Review and catch up: Did you have a family meeting to create a tornado safety plan? You might not always live in Bristow and you need to know how to stay safe! Check out this amazing video!

A Tornado Hits the Weather Channel

 I grew up in southern and northern California and moved to Mississippi, Arkansas, Texas, North Dakota, South Dakota, South Carolina, upstate New York near the Canadian border, and then Prince William and Fauquier counties in Virginia.  Just because northern Virginia doesn't get extreme weather doesn't mean you don't need to know how to keep yourself safe.  

April 14-June 1


Planning a Virtual Vacation

For this assignment, you’re going to plan a vacation and describe the weather in your location of choice.


1)       Your vacation location can be anywhere!  You’ll start your vacation on Sunday afternoon and end it when you return on Saturday.

2)      You must go to a real location. Go online and find real activities you can do on your vacation each day. Because you’ll be gone for a week, you must have at least five activities.  Going shopping for souvenirs or to the movies doesn’t count.  Going shopping only counts if it’s an experience unique to the culture of the place you’re visiting, such as visiting the Grand Bazaar in Istanbul, Turkey. You need to pick activities you can’t do at home. Be sure to describe each activity.

3)      Describe how you will arrive at your location and where you will stay. You will be going on this trip as a sixth grader with your family.

4)      Accurately describe the weather in your location each day. Just saying it “was nice outside” doesn’t count. You must have at least two types of precipitation. You need to identify and describe the clouds that created the precipitation.

5)      You will also need to accurately describe the high and low temperature of where you’ll be visiting.
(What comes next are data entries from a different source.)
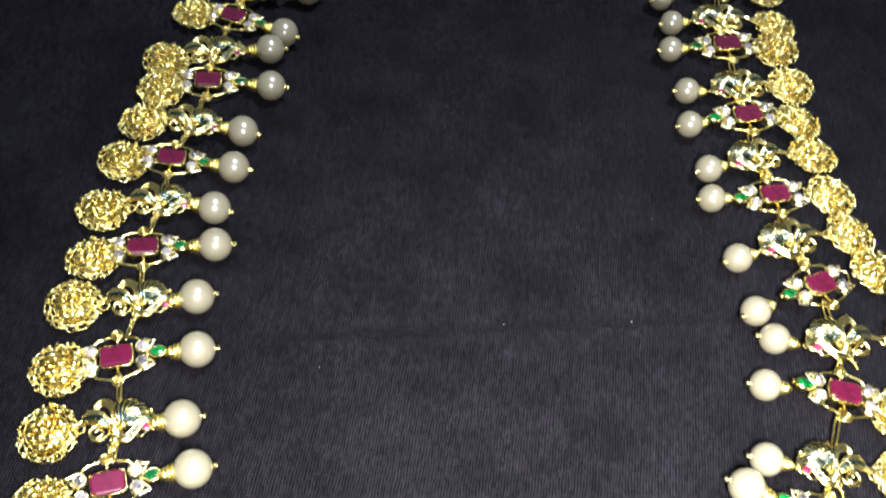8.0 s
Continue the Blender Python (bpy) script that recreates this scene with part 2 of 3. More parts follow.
def cabochon(name, key, outline, size, mat):
    """A polished stone with a softly domed top."""
    if key not in CUTS:
        n, rings = len(outline), [(0.7, -0.45), (1.0, 0.0)] + [(math.cos(a), 0.6 * math.sin(a)) for a in (0.3, 0.6, 0.85, 1.1, 1.35)]
        verts = [(x * k, y * k, z * size) for k, z in rings for x, y in outline]
        faces = [tuple(range(n))[::-1], tuple(range((len(rings) - 1) * n, len(rings) * n))]
        faces += [(i * n + k, i * n + (k + 1) % n, (i + 1) * n + (k + 1) % n, (i + 1) * n + k) for i in range(len(rings) - 1) for k in range(n)]
        CUTS[key] = Shape().add(verts, faces).mesh(name, mat)
    return CUTS[key]


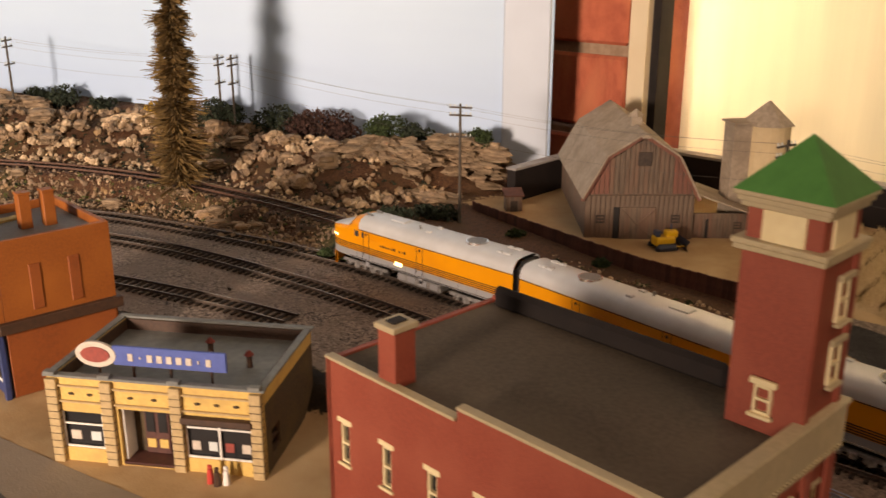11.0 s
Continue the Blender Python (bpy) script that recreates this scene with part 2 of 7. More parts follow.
LINE_C = softened(spline([(-0.80, 0.70), (-0.55, 0.90), (-0.338, 0.992), (-0.203, 1.014), (-0.052, 1.012), (0.106, 0.978), (0.244, 0.917), (0.35, 0.838), (0.440, 0.725), (0.510, 0.617), (0.555, 0.53),
                  (0.596, 0.421), (0.645, 0.32), (0.70, 0.20), (0.735, 0.11), (0.758, 0.03)]), 31)
LINE_U = softened(spline([(-1.0, 0.92, 0.03), (-0.75, 1.16, 0.03), (-0.477, 1.315, 0.03), (-0.285, 1.358, 0.03), (-0.10, 1.352, 0.03), (0.06, 1.332, 0.03), (0.20, 1.278, 0.03), (0.33, 1.205, 0.028), (0.442, 1.12, 0.026), (0.56, 0.99, 0.02),
                  (0.66, 0.80, 0.012), (0.722, 0.614, 0.006), (0.755, 0.50, 0.002), (0.785, 0.34, 0), (0.81, 0.235, 0), (0.845, 0.14, 0), (0.872, 0.065, 0), (0.896, -0.03, 0), (0.908, -0.12, 0), (0.925, -0.28, 0), (0.95, -0.62, 0)]), 31)
LINE_D = softened(spline([(0.81, 0.235), (0.832, 0.12), (0.848, 0.03), (0.857, -0.05), (0.864, -0.14), (0.875, -0.28), (0.93, -0.62)]), 21)


def nearest(line, P):
    """Distance of each plan point from the line, its signed side (positive outside), and the index."""
    d2 = ((P[:, None, 0] - line[None, ::3, 0]) ** 2 + (P[:, None, 1] - line[None, ::3, 1]) ** 2)
    i = np.minimum(d2.argmin(1) * 3, len(line) - 2)
    t = line[i + 1, :2] - line[i, :2]
    t /= np.linalg.norm(t, axis=1)[:, None]
    v = P - line[i, :2]
    side = t[:, 0] * v[:, 1] - t[:, 1] * v[:, 0]
    past = np.maximum(np.abs((t * v).sum(1)) - 0.008, 0)
    return np.sqrt(side ** 2 + past ** 2), np.sign(side), i


def smooth(a, b, x):
    u = np.clip((x - a) / (b - a), 0, 1)
    return u * u * (3 - 2 * u)


TOWN = -0.022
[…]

Describe the geographic features that helped create the temperatures.

6)      Add one type of extreme weather that could occur in that region and describe the steps you took to stay safe. Make sure the extreme weather you chose actually occurs in the area you’ll be visiting. 

7)      You do not have a budget for this trip.

8)      You can create this as a journal entry or as a Power Point presentation.

9)      Be neat, scientifically accurate, and creative! You need to be descriptive and provide plenty of information.


April 14 - 20          Pick your vacation spot, method of travel, and where you're going to stay. Start researching fun activities to do with your family.
April 21 - 27          Planning day 1 - Begin working on activity 1 and research what type of weather to expect in your location. 

April 28 - May 4   Planning day 2 - Begin working on activity 2 and describe the weather you'll have for both days that you'll be enjoying activities 1 and 2.

May 5 - 11             Planning day 3 - Begin working on activity 3 and describe the weather you'll experience.

May 12 - 18          Planning day 4 - Begin working on activity 4 and describe the weather you'll experience. Have you added in your severe weather yet and the steps you took to stay safe?

May 19 - 26           Planning day 5 - Begin working on activity 5 and describe the weather you'll experience. Make sure you've added in your severe weather and the steps you took to stay safe.

May 26 - June 1     Finish your project and send it to me via email as a Word document or power point. If you have a better method of delivery and a creative platform or format you'd like to use,  just let me know!

When you describe the weather, make sure you tell me how it was created: high or low pressure systems and cold, warm, or stationary fronts.